Church called the aggressive letter a “gag rule” that assaulted his freedom of speech and violated his public and private rights under the Massachusetts Civil Rights Act.

He requested that he not receive the hospital’s emails promoting LGBT pride events, but when he continued to receive the notices more frequently, he continued to speak out.

“Celebrating sexual perversions is highly inappropriate, especially in the context of a medical center that should be aware of the negative health consequences of high risk behaviors,” Church wrote in 2013.

In September 2014, BIDMC launched a formal investigation. A 25-member Medical Executive Committee reviewed the findings and decided in March to expel Church for holding “unsolicited views about homosexuality that were offensive to BIDMC Staff” and for violating the hospital’s discrimination policy.

Church appealed, but the panel upheld the expulsion in September. In a statement released in December, Church announced that a final ruling from the hospital’s Board of Directors had likewise upheld the decision.

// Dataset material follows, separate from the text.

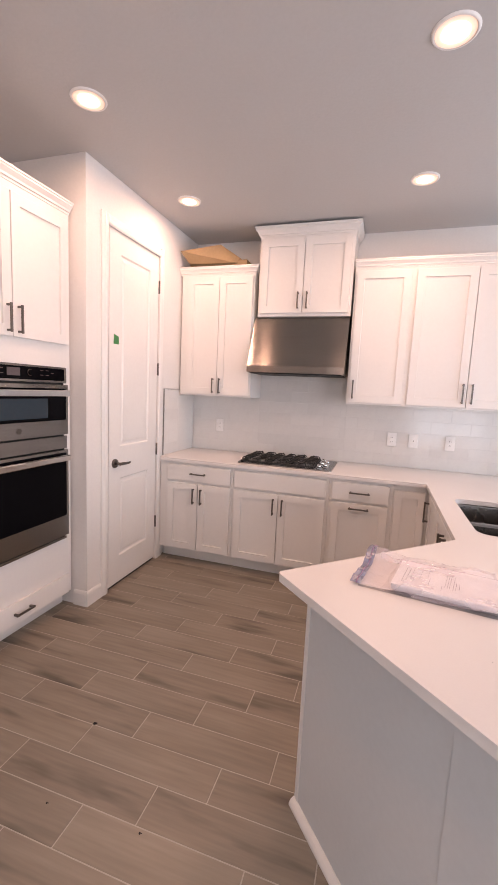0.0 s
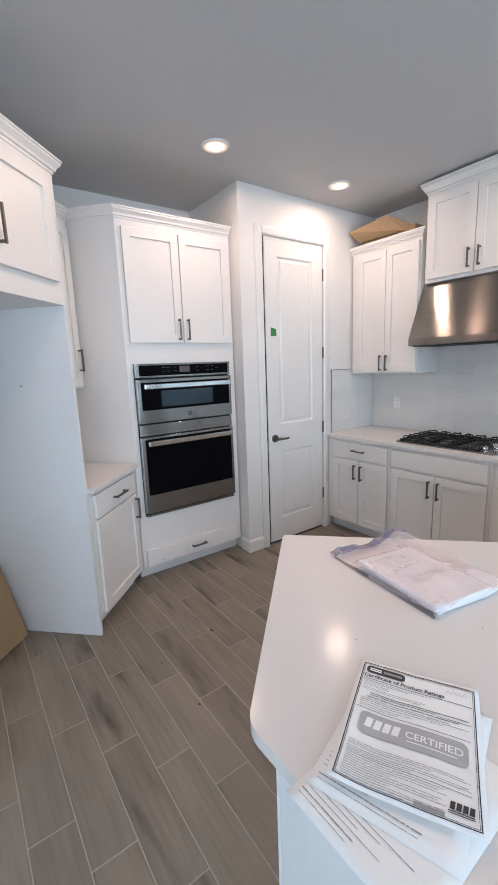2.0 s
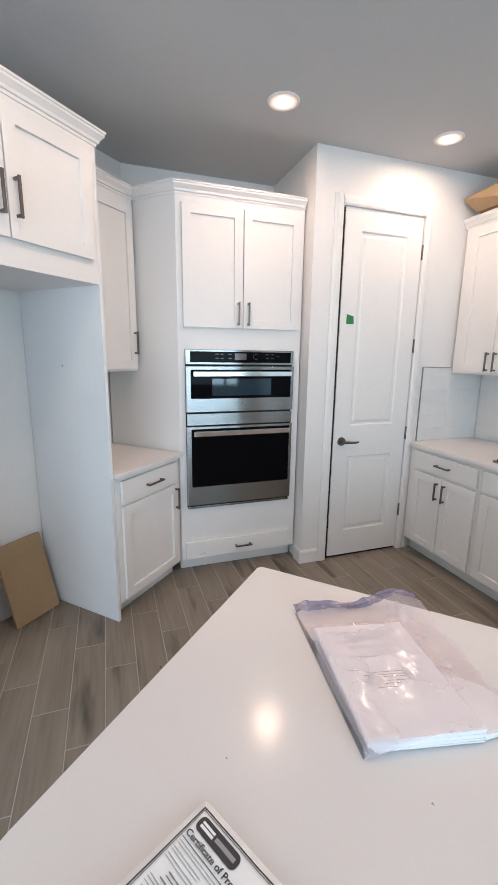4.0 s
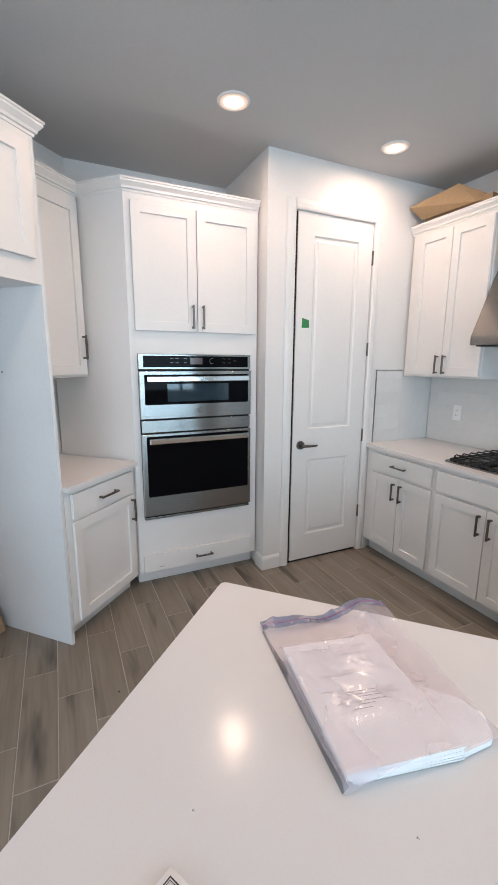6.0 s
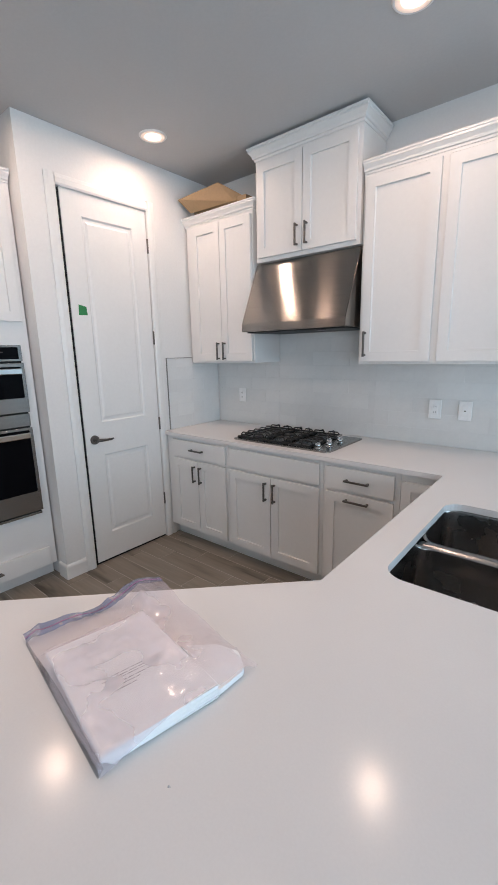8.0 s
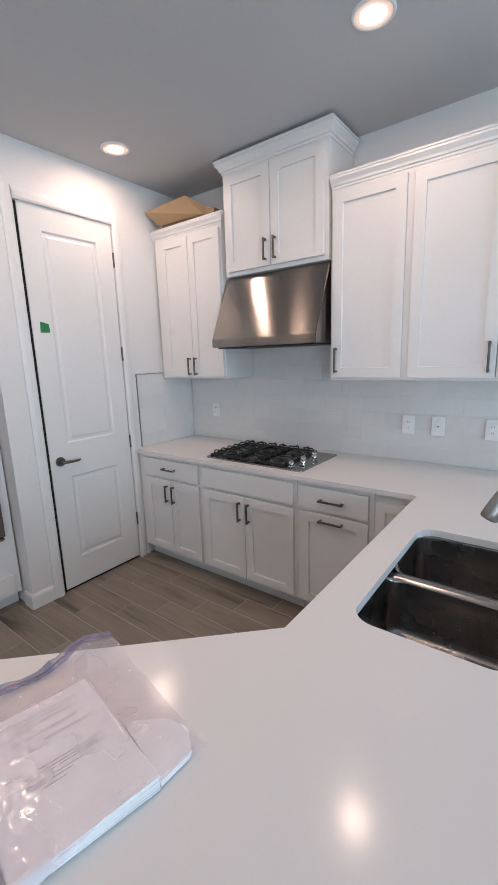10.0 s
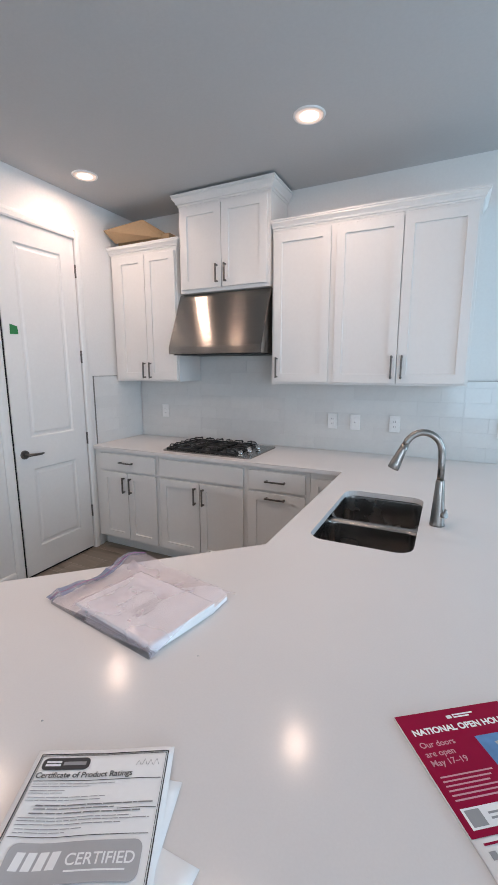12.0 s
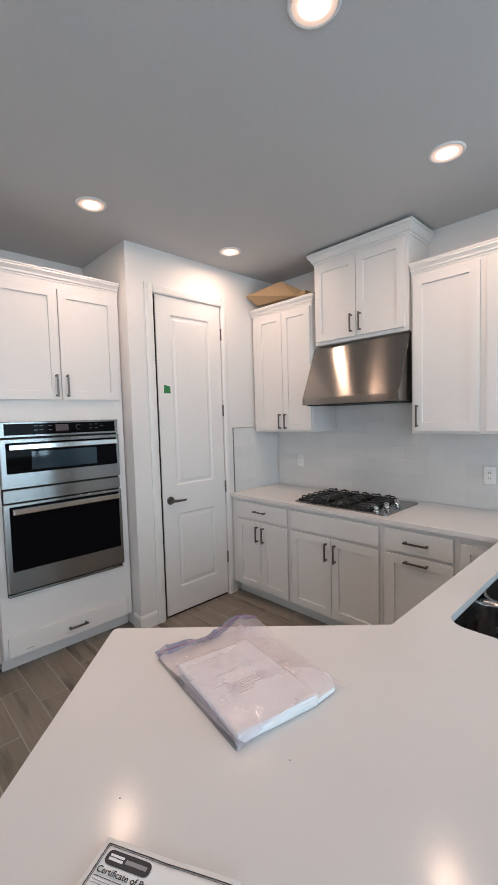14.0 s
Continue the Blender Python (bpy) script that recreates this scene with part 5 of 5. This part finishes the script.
tiled("backsplash_north", pose(0.0, BACK - 0.0005, 0), 3.46, [(0.012, 0.694, 1.449), (0.694, 1.514, 1.668), (1.514, 2.830, 1.444), (2.830, 3.46, 1.470)], "glossy white subway tile backsplash")
tiled("backsplash_side", pose(0.0005, 4.396, 0, 0, 0, 90), 0.595, [(0.0, 0.270, 1.495), (0.270, 0.592, 1.449)], "glossy white subway tile on the pantry wall")
for n, (m, lng) in enumerate(((pose(0.0, 4.390, 1.4955, 0, 0, 90), 0.275), (pose(2.832, BACK, 1.4705), 0.63))):
    bm = bmesh.new()
    box(bm, 0, lng, -0.011, 0, 0, 0.004)
    if n == 0:
        box(bm, 0, 0.004, -0.011, 0, K - 1.4955 + 0.002, 0)
    ob = structure("trim", bm, M_NICKEL, "thin metal edge trim at the end of the tiles", "trim")
    ob.matrix_world = m


# ---- floor of staggered planks ----
bm = bmesh.new()
box(bm, -1.7, EAST + 0.2, SOUTH - 0.2, BACK + 0.2, -0.12, -0.0012)
floor = structure("floor", bm, M_FGROUT, "grey-brown wood-look plank tile floor with pale grout", "floor")
PL, PW, GAP = 0.617, 0.154, 0.0038
bm = bmesh.new()
box(bm, 0, PL - GAP, 0, PW - GAP, -0.008, 0)
top_edges = [e for e in bm.edges if all(abs(v.co.z) < 1e-6 for v in e.verts)]
bmesh.ops.bevel(bm, geom=top_edges, offset=0.0012, segments=1, affect="EDGES")
plank = bpy.data.meshes.new("plank")
bm.to_mesh(plank)
bm.free()
plank.materials.append(M_PLANK)
STAGGER = (0.081, 0.280, 0.497)
rest = bmesh.new()
for k in range(-39, 20):
    y = 1.980 + PW * k
    if y > BACK + 0.1 or y < SOUTH - 0.1:
        continue
    x = STAGGER[k % 3] - 5 * PL
    while x < EAST:
        if -0.75 <= x + PL and x < 2.3 and 1.0 < y < 4.5:
            p = new("plank", plank)
            p.parent = floor
            p.location = (x, y, random.uniform(-0.0004, 0.0004))
        elif x > -1.7 and (x > WEST - 0.15 - PL or y > 1.2):
            if x + PL < WEST - 0.1 and y < 1.2:
                x += PL
                continue
            x_in = max(x, WEST - 0.14) if y < 1.2 else x
            x_out, y_out = min(x + PL - GAP, EAST + 0.1), min(y + PW - GAP, BACK + 0.1)
            vs = [rest.verts.new(c) for c in ((x_in, y, -0.0005), (x_out, y, -0.0005), (x_out, y_out, -0.0005), (x_in, y_out, -0.0005))]
            lo = [rest.verts.new((v.co.x, v.co.y, -0.006)) for v in vs]
            rest.faces.new(vs)
            for j in range(4):
                rest.faces.new((vs[j], lo[j], lo[(j + 1) % 4], vs[(j + 1) % 4]))
        x += PL
ob = part("outer_planks", rest, M_PLANK, floor, "planks of the floor further off")
ob["kind"] = "stuff"
bm = bmesh.new()
cyl(bm, (0, 0, 0.0005), (0, 0, 0.004), 0.0075, 0.005, 9)
cyl(bm, (0.007, 0.004, 0.0005), (0.007, 0.004, 0.003), 0.0045, 0.003, 7)
crumb = tagged(part("floor_crumb", bm, M_DARK), "small dark crumb of debris on the floor", "debris")
crumb.location = (0.698, 2.599, 0)
for name, at, size, label in (("floor_crumb", (0.771, 2.244, 0), 0.004, "tiny dark crumb on the plank floor"), ("floor_crumb", (1.141, 2.269, 0), 0.0045, "small dark fleck on the plank floor"),
                              ("counter_crumb", (2.099, 2.220, K), 0.0017, "tiny grey fleck on the countertop"), ("counter_crumb", (2.264, 2.494, K), 0.0019, "tiny grey smudge of dust on the countertop")):
    bm = bmesh.new()
    cyl(bm, (0, 0, 0.0004), (0.001, 0, 0.0004 + size * 0.3), size, size * 0.6, 8)
    cyl(bm, (size * 1.3, size * 0.5, 0.0004), (size * 1.3, size * 0.5, 0.0004 + size * 0.2), size * 0.5, size * 0.3, 6)
    c = tagged(part(name, bm, M_DARK if at[2] == 0 else M_PALEINK), label, "debris")
    c.location = at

“Voicing medical facts, religious convictions, or traditional morality is now apparently punishable by dismissal, should a member of the staff claim to be offended by such views,” Church wrote. “While I am deeply disappointed in the outcome from these decisions, I feel that we have fought ‘the good fight’ and brought these valid concerns into the spotlight of the public arena.”

He concluded the statement by voicing his “sincere regrets” that the BIDMC administration and directors “departed from the institution’s higher mission and calling to follow a highly controversial social agenda.”

Church said that he intends to continue his medical practice elsewhere while striving to fulfill his professional duties “by advocating for healthy and moral choices.”